J’avais de plus en plus la conviction que l’Heure était proche ; que Bassam attendait un signal pour prendre sa part à la fin du monde — il disparaissait une grande partie de la journée, au rythme des prières ; il feignait d’être content lorsque je lui proposais d’aller faire un tour, de changer de quartier, de profiter un peu de la ville qui nous tendait les bras ; il réussissait à faire semblant une demi-heure, à s’extasier sur une ou deux filles et trois vitrines, puis il redevenait silencieux, happé par ses souvenirs, ses projets ou sa haine.
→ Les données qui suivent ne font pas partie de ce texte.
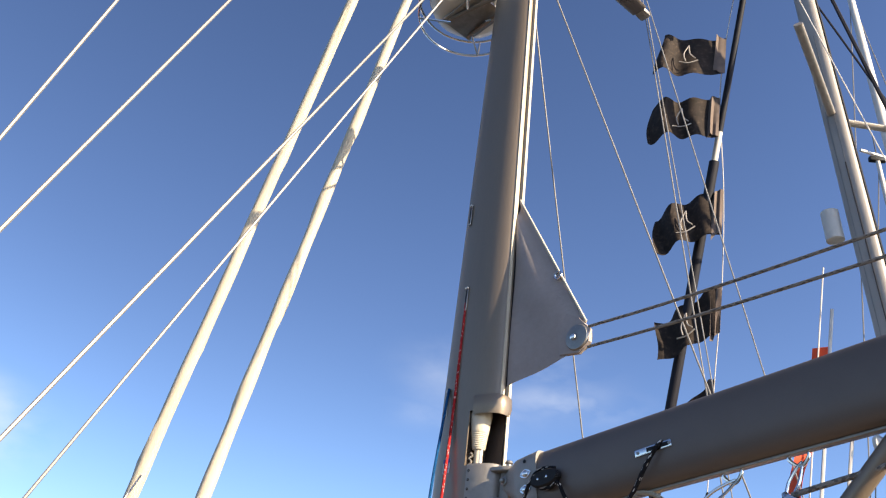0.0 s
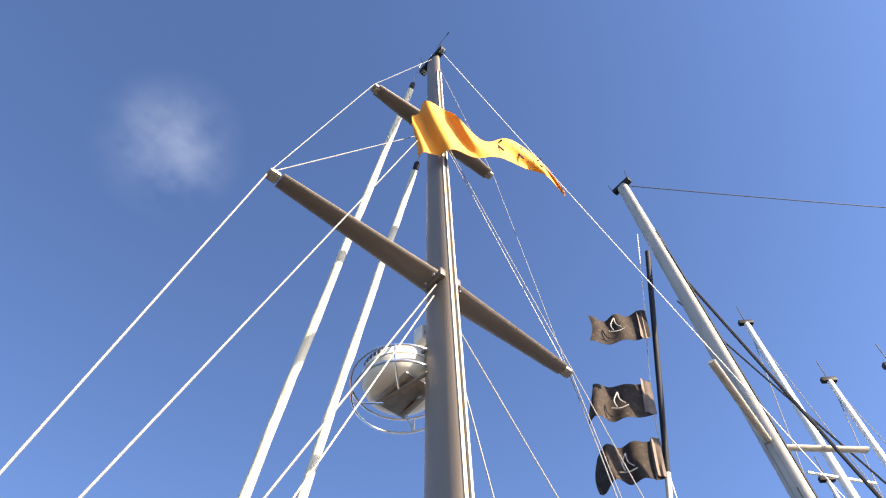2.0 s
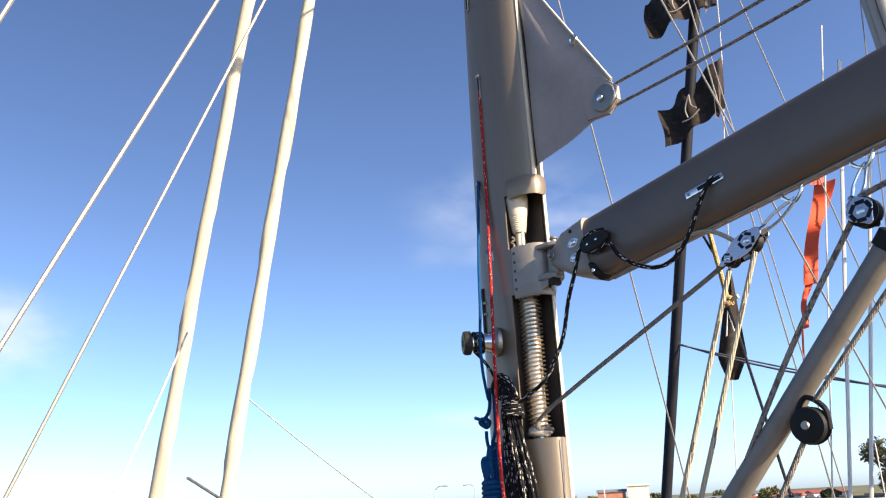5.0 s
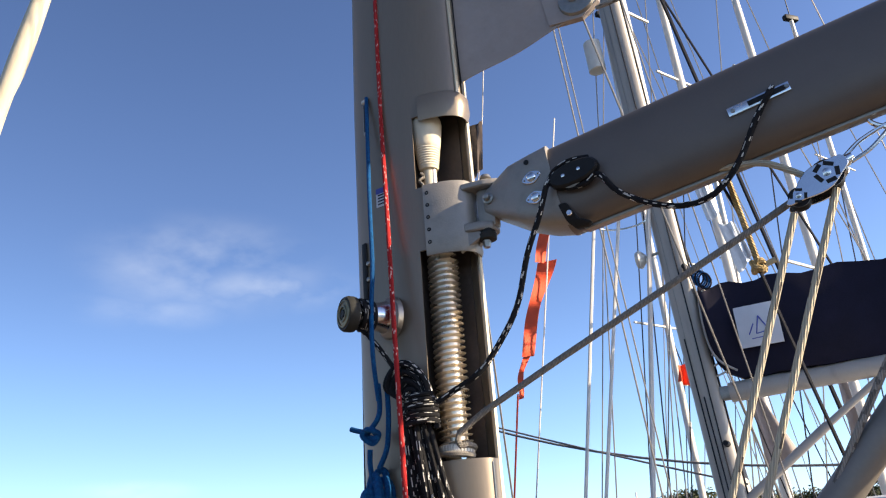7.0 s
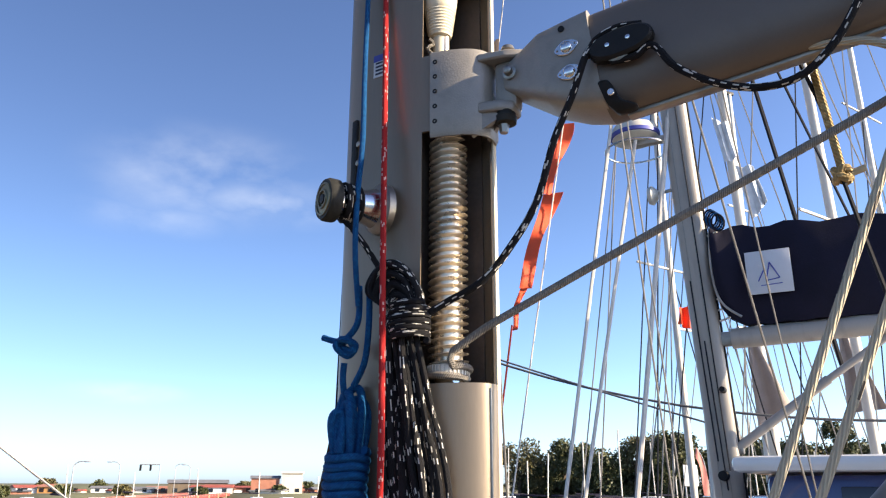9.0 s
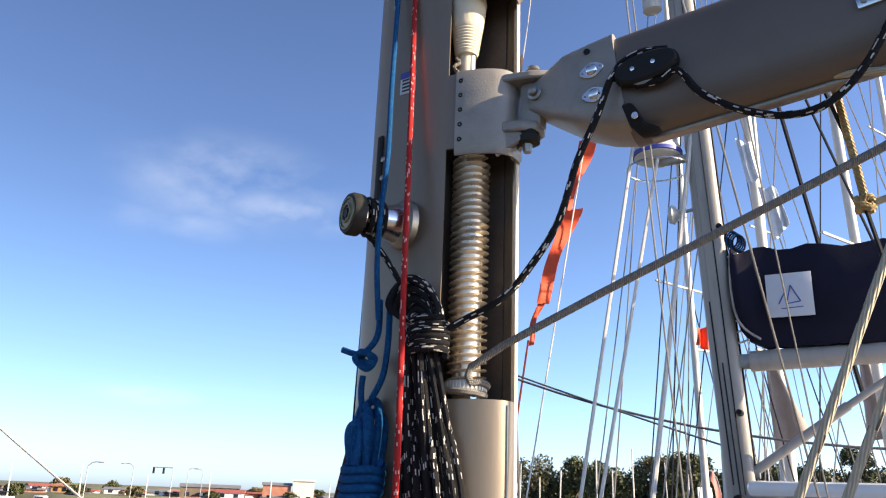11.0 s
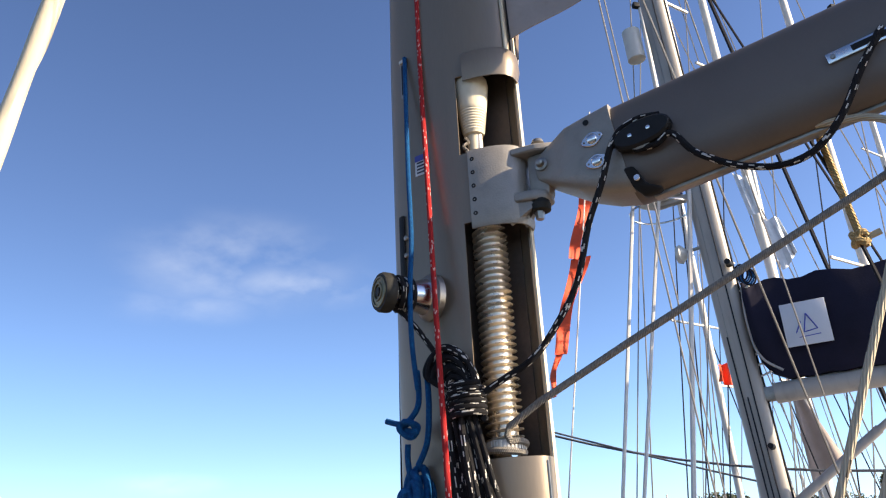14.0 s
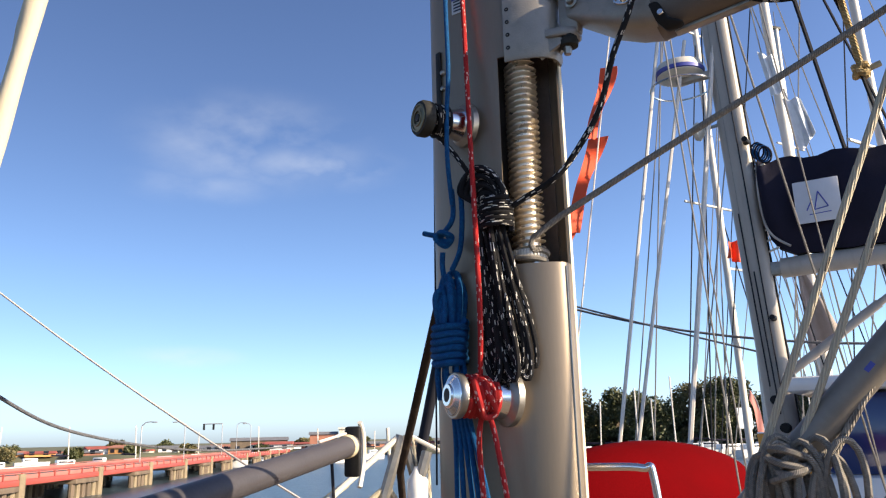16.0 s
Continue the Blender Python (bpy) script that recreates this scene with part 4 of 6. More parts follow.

Quand je le cuisinais il me regardait avec sa bonne tête de plouc, les yeux incrédules, comme s’il ne comprenait absolument pas à quoi je faisais allusion, et je me prenais à douter, je me disais que j’exagérais, que l’ambiance, la rue des Voleurs et la maladie de Judit commençaient à me taper sur le système, alors je me promettais de ne plus lui en reparler — jusqu’à ce que le soir vienne, qu’il disparaisse deux ou trois heures Dieu sait où en compagnie de ses potes pakistanais sortis de nulle part et rentre, muet, avec le regard perdu et vibrant de quelqu’un qui appelle, pour prendre la place de Mounir sur le canapé, et je retrouvais mes doutes et mes questions. Un jour j’avais remarqué qu’il était arrivé avec un sac en plastique, bizarre pour quelqu’un qui ne s’achetait jamais rien, qui ne possédait presque rien, à part quelques vêtements qu’il lavait à la main rituellement chaque soir avant de se coucher — j’ai jeté un coup d’œil lorsqu’il est allé pisser, l’emballage contenait quatre téléphones portables neufs d’un modèle très simple, je me souvenais du modus operandi de l’attentat de Marrakech, bien sûr je n’ai pas pu résister, je lui ai posé la question, il n’a pas eu l’air fâché que j’aie fouillé dans ses affaires, juste un peu lassé de mes soupçons, il m’a répondu très simplement c’est un petit trafic de mes potes d’en bas, si tu veux je peux t’en obtenir un gratos — le naturel de sa réponse m’a désarmé, alors je me suis tu.
J’étais sans doute en train de devenir fou, complètement paranoïaque.
Un jour je n’y tenais plus, j’en ai parlé avec Judit. Elle était toujours hospitalisée, l’opération était sans cesse repoussée : les coupes sombres dans son budget avaient contraint l’hôpital à fermer une partie des blocs opératoires — et il y avait toujours plus urgent qu’elle à opérer.
Núria n’était pas là, nous étions seuls tous les deux dans sa chambre ; elle était assise dans le fauteuil des visiteurs, et moi par terre à ses côtés. J’ai hésité longtemps, et je lui ai dit tu sais, je me demande si Bassam ne prépare pas quelque chose.
Elle s’est penchée vers moi.
— Quelque chose de dangereux, tu veux dire ?
— Oui, quelque chose comme Marrakech ou Tanger. Mais je n’en suis pas sûr. C’est juste une possibilité.
J’ai repensé au nouveau regard de Bassam, si vide, si perdu, si douloureux.